How to find hidden jobs

The Ticker

October 14, 1991|By Julius Westheimer

Do you know how valuable the "hidden" job market is? According to National Business Employment Weekly (Oct. 4-Oct. 10 issue), "knowing about the hidden job market gives you a real competitive edge over other job seekers."

Excerpts: "Eighty percent of all available jobs aren't advertised . . . This means there are five times more jobs available to you in the hidden job market than you realize . . . Examples: somebody's coming retirement (a replacement will be needed); a divisional expansion (wanted: regional sales manager); severing of ties with outside public relations agency (communications manager's slot opens up)."
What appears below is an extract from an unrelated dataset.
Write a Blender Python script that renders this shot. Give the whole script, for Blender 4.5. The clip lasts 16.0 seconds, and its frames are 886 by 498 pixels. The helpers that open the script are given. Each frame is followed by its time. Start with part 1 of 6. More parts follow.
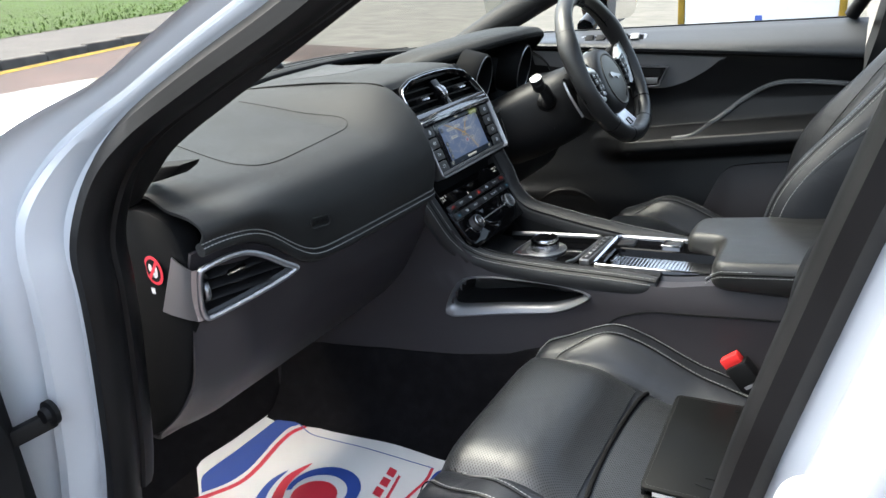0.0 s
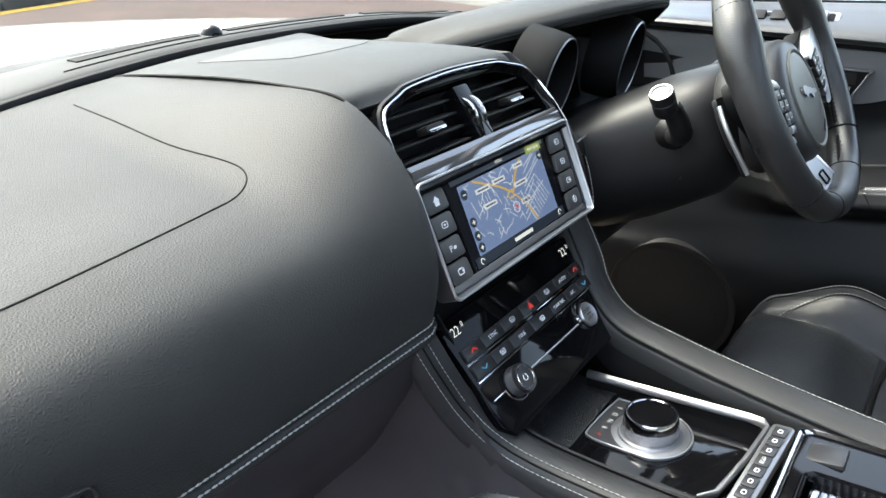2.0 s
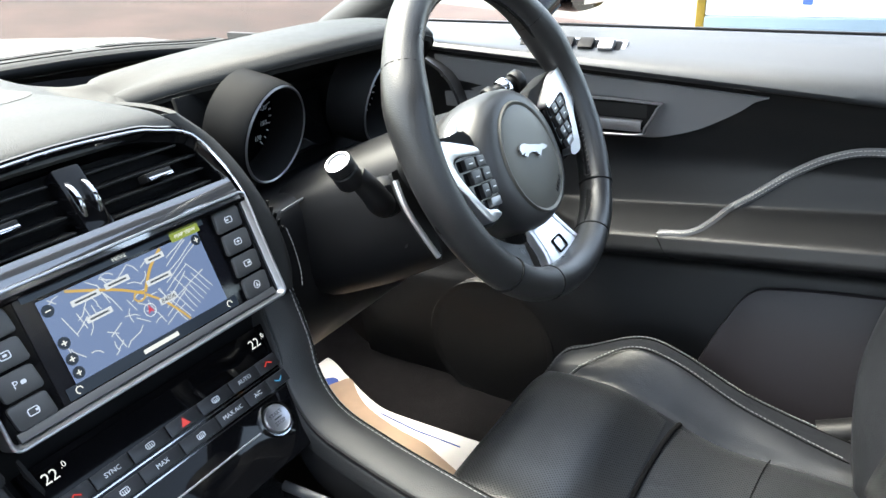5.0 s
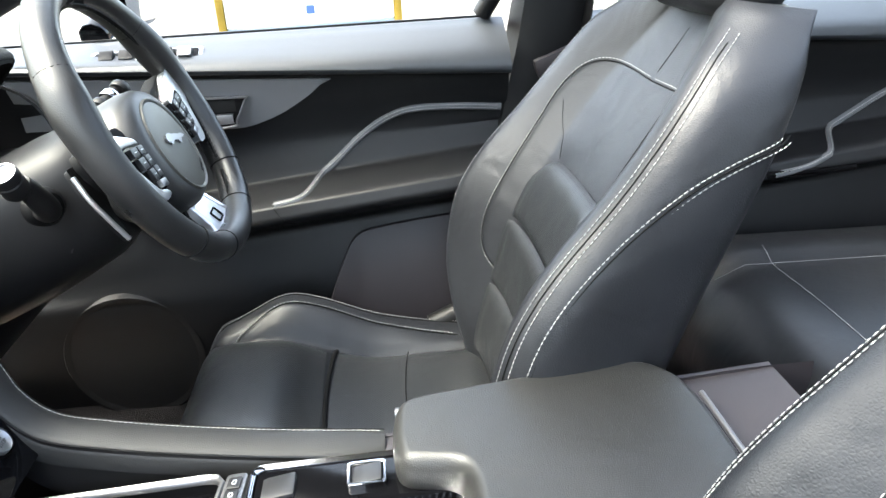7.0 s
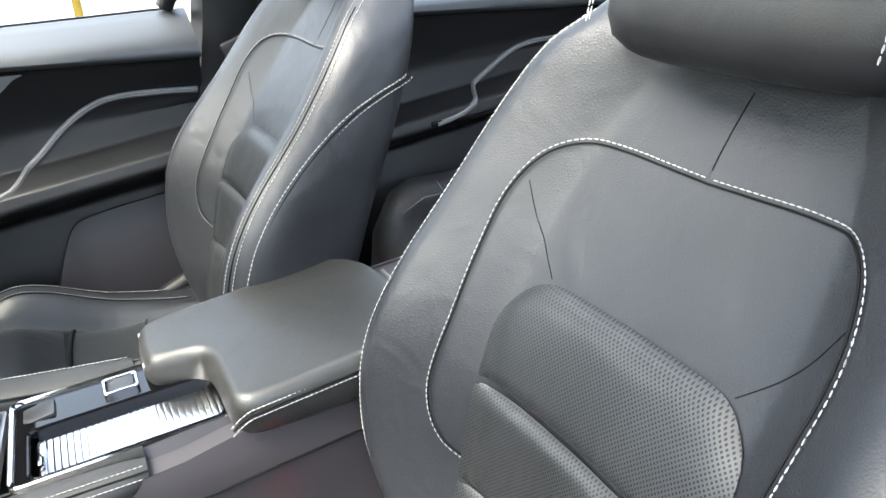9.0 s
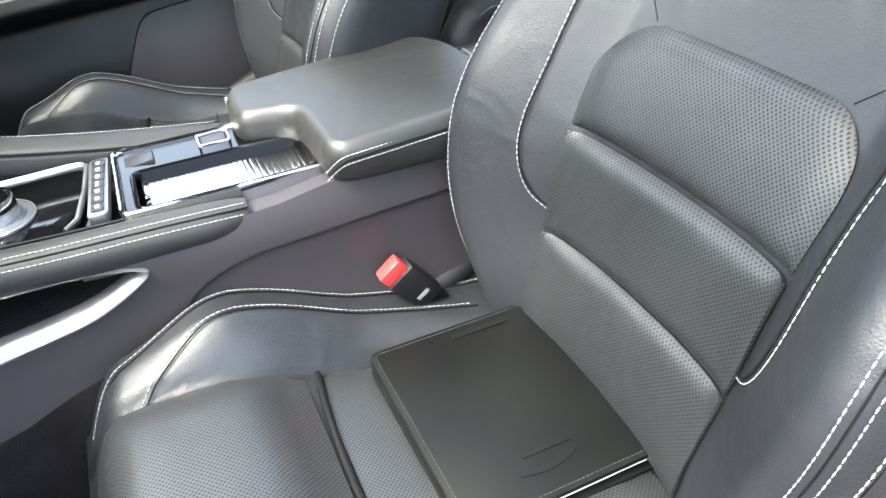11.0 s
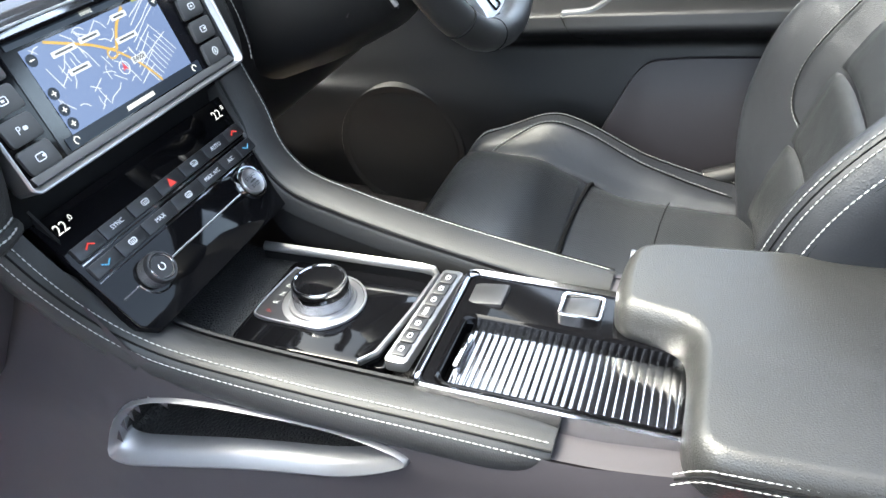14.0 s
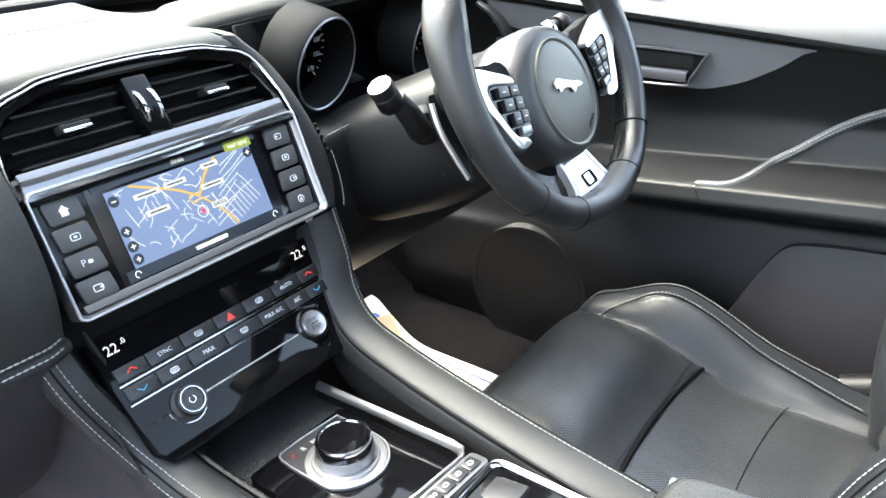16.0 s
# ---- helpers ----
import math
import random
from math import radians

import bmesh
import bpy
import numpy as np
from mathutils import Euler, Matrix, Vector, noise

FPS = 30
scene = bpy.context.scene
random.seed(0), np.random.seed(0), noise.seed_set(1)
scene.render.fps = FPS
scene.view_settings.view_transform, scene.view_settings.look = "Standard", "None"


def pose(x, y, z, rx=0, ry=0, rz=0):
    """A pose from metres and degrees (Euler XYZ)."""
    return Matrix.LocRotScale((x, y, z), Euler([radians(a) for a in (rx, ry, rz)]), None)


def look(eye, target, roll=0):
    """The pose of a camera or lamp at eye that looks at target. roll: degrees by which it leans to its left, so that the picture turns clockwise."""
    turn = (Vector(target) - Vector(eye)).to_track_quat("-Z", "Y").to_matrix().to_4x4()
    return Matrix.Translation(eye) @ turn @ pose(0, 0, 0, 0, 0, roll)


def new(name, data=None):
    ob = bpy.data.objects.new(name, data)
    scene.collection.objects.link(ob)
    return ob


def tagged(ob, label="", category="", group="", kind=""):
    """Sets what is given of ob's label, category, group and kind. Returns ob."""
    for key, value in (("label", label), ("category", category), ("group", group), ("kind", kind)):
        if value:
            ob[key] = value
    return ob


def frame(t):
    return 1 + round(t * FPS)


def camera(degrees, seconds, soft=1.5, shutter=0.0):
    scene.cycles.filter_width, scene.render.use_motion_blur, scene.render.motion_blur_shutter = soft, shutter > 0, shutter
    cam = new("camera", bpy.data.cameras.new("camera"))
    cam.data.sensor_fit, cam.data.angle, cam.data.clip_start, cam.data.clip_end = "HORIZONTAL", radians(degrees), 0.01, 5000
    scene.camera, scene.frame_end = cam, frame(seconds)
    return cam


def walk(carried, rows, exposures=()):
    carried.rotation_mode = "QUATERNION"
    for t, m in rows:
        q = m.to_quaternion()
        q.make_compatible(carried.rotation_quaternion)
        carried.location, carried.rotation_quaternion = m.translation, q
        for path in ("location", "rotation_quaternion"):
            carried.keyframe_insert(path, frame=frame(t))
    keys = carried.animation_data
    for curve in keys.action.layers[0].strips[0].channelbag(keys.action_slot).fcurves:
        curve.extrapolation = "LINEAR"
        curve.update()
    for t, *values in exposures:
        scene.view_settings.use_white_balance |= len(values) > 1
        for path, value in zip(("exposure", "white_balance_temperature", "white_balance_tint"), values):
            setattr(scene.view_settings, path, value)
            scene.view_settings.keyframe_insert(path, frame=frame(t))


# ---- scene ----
cam = camera(62.1, 16.0)
PATH = [
    (0, (0.662, -1.209, 1.329), (-0.314, 0.394, 0.639), -5.5),
    (0.5, (0.583, -1.039, 1.312), (-0.444, 0.513, 0.582), -4.5),
    (1, (0.484, -0.9, 1.299), (-0.573, 0.618, 0.539), -3.7),
    (1.5, (0.382, -0.745, 1.292), (-0.689, 0.757, 0.52), -2.9),
    (2, (0.342, -0.578, 1.282), (-0.756, 0.899, 0.498), -2.5),
    (2.5, (0.34, -0.454, 1.285), (-0.795, 0.987, 0.487), -1.8),
    (3, (0.365, -0.36, 1.292), (-0.803, 1.045, 0.478), -1.0),
    (3.2, (0.378, -0.328, 1.3), (-0.803, 1.057, 0.472), -0.9),
    (5.3, (0.485, -0.312, 1.313), (-0.394, 1.287, 0.494), -3.0),
    (5.5, (0.485, -0.325, 1.313), (-0.313, 1.313, 0.49), -3.2),
    (6, (0.464, -0.377, 1.31), (-0.063, 1.37, 0.491), -3.4),
    (6.5, (0.435, -0.444, 1.309), (0.217, 1.368, 0.491), -3.5),
    (7, (0.421, -0.503, 1.312), (0.554, 1.318, 0.496), -3.3),
    (7.5, (0.422, -0.542, 1.311), (0.839, 1.236, 0.494), -3.1),
    (8, (0.427, -0.605, 1.313), (1.078, 1.103, 0.501), -3.2),
    (8.2, (0.428, -0.639, 1.316), (1.159, 1.038, 0.507), -3.2),
    (10.3, (0.337, -0.755, 1.235), (1.136, 0.789, 0.248), -3.0),
    (10.5, (0.331, -0.756, 1.227), (1.085, 0.78, 0.191), -3.0),
    (11, (0.32, -0.76, 1.21), (0.95, 0.757, 0.07), -3.1),
    (11.5, (0.314, -0.773, 1.198), (0.8, 0.729, -0.031), -3.1),
    (12, (0.334, -0.743, 1.192), (0.661, 0.767, -0.077), -2.3),
    (12.5, (0.362, -0.633, 1.196), (0.494, 0.89, -0.093), -2.0),
    (13, (0.38, -0.538, 1.21), (0.308, 1.0, -0.066), -1.2),
    (13.5, (0.411, -0.484, 1.223), (0.072, 1.069, 0.008), -1.8),
    (14, (0.438, -0.447, 1.25), (-0.138, 1.086, 0.101), -2.4),
    (14.5, (0.466, -0.412, 1.261), (-0.299, 1.098, 0.196), -2.7),
    (15, (0.492, -0.384, 1.27), (-0.415, 1.095, 0.276), -2.6),
    (15.5, (0.517, -0.36, 1.278), (-0.489, 1.092, 0.341), -2.1),
    (16, (0.532, -0.346, 1.294), (-0.549, 1.079, 0.399), -1.5),
]
EXPOSURES = [(t, e, 6450, 4) for t, e in ((0, 2.42), (0.5, 2.9), (1, 3.05), (1.5, 3.1), (2, 3.15), (3, 3.27), (5.5, 3.47), (7, 3.6), (8, 3.55), (10.5, 3.85), (12, 4.05), (13, 3.95), (14, 4.0), (16, 4.03))]
walk(cam, [(t, look(eye, target, roll)) for t, eye, target, roll in PATH], EXPOSURES)

# ---- world and light ----
world = bpy.data.worlds.new("world")
scene.world = world
world.use_nodes = True
sky = world.node_tree.nodes.new("ShaderNodeTexSky")
sky.sky_type, sky.sun_disc = "NISHITA", False
sky.sun_elevation, sky.sun_rotation = radians(58), radians(262)
sky.air_density, sky.dust_density = 1.0, 6.0
haze = world.node_tree.nodes.new("ShaderNodeHueSaturation")
haze.inputs["Saturation"].default_value = 0.72
world.node_tree.links.new(sky.outputs[0], haze.inputs["Color"])
world.node_tree.links.new(haze.outputs[0], world.node_tree.nodes["Background"].inputs[0])
world.node_tree.nodes["Background"].inputs[1].default_value = 0.25

sun = new("sun", bpy.data.lights.new("sun", "SUN"))
sun.data.energy, sun.data.angle, sun.data.color = 1.2, radians(32), (1.0, 0.95, 0.86)
sun.matrix_world = look((-1.7, -0.25, 2.8), (0, 0, 0))


# ---- builders ----
def spl(pts, n=8, closed=False):
    """A smooth curve through the given points: n steps a span."""
    p = [np.array(q, float) for q in pts]
    m = len(p)
    out = []
    for i in range(m if closed else m - 1):
        if closed:
            a, b, c, d = p[i - 1], p[i], p[(i + 1) % m], p[(i + 2) % m]
        else:
            b, c = p[i], p[i + 1]
            a = p[i - 1] if i else 2 * b - c
            d = p[i + 2] if i + 2 < m else 2 * c - b
        for k in range(n):
            t = k / n
            out.append(0.5 * (2 * b + (c - a) * t + (2 * a - 5 * b + 4 * c - d) * t * t + (3 * b - a - 3 * c + d) * t ** 3))
    if not closed:
        out.append(p[-1])
    return out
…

The story adds, "Your task is to find out about these jobs before the firm goes public with the news, then make sure they don't have to. Ways to do it: Your personal network (direct contact with people you know can provide you with limitless connections.) Telephone listings (check of companies, organizations, professional associations right in your own backyard will identify leads). Trade and business publications, directories, financial reports, house organs, etc." The story concludes, "The hidden job market is a reality; every time a change is made, jobs open." Many libraries have copies, or phone (212) 808-6792 for subscription data.

WORKPLACE HEALTH: "If your coffee cup rivals your Rolodex as a necessary work tool, here's one more reason to defect to decaf: your blood pressure. A new study found that when 45 regular coffee drinkers downed five cups of caffeinated java for six weeks, then switched to five cups of decaf per day for the next six weeks, the blood pressure of over half the subjects dropped significantly." (Working Woman, September.)

BUSINESS LUNCHES: "Fixed-price lunches are proliferating at pricey restaurants because of the recession," says Zagat Restaurant Survey, adding, "the average price per meal at the 20 most expensive New York restaurants last year was $67, without wine or tip. By contrast, a fixed-price lunch this year at four-star Lutece costs $38, at American Harvest $25. In Washington, a fixed-price lunch at much-touted Nicholas is a bargain at $19.50." (Inflation note: In 1975, I gasped at what was then New York's most expensive lunch, costing about $13 at La Grenouille.)

BALTIMORE BEAT: Did you know that Baltimore was the third city in the world to light its streets with gas, after London and Liverpool? . . . Were you aware that the first street gas lamp was erected at Market and Lemmon streets (now Baltimore and Holliday streets)? . . . Did you realize that five years after its founding in 1816, the Gas Lamp Co. (first gas utility in America and predecessor of BG&E) listed only 73 customers? . . . And did you know that at the turn of the 20th century, most Baltimoreans heated their homes with coal? And were you aware that in 1925, BG&E began WBAL radio station? (BG&E house organ, October).

MIDMONTH MEMOS: "Before Frank Perdue, people bought generic chicken; Perdue's genius was in creating a brand. You can do the same thing." (Success, October) . . . I will be Larry Adam's guest on Money Matters tomorrow night at 8 o'clock on Baltimore County cable channel 17, Baltimore City cable channel 44 . . . There should be a Senate investigation to determine who selected those bilious green felt table covers for the Clarence Thomas hearings.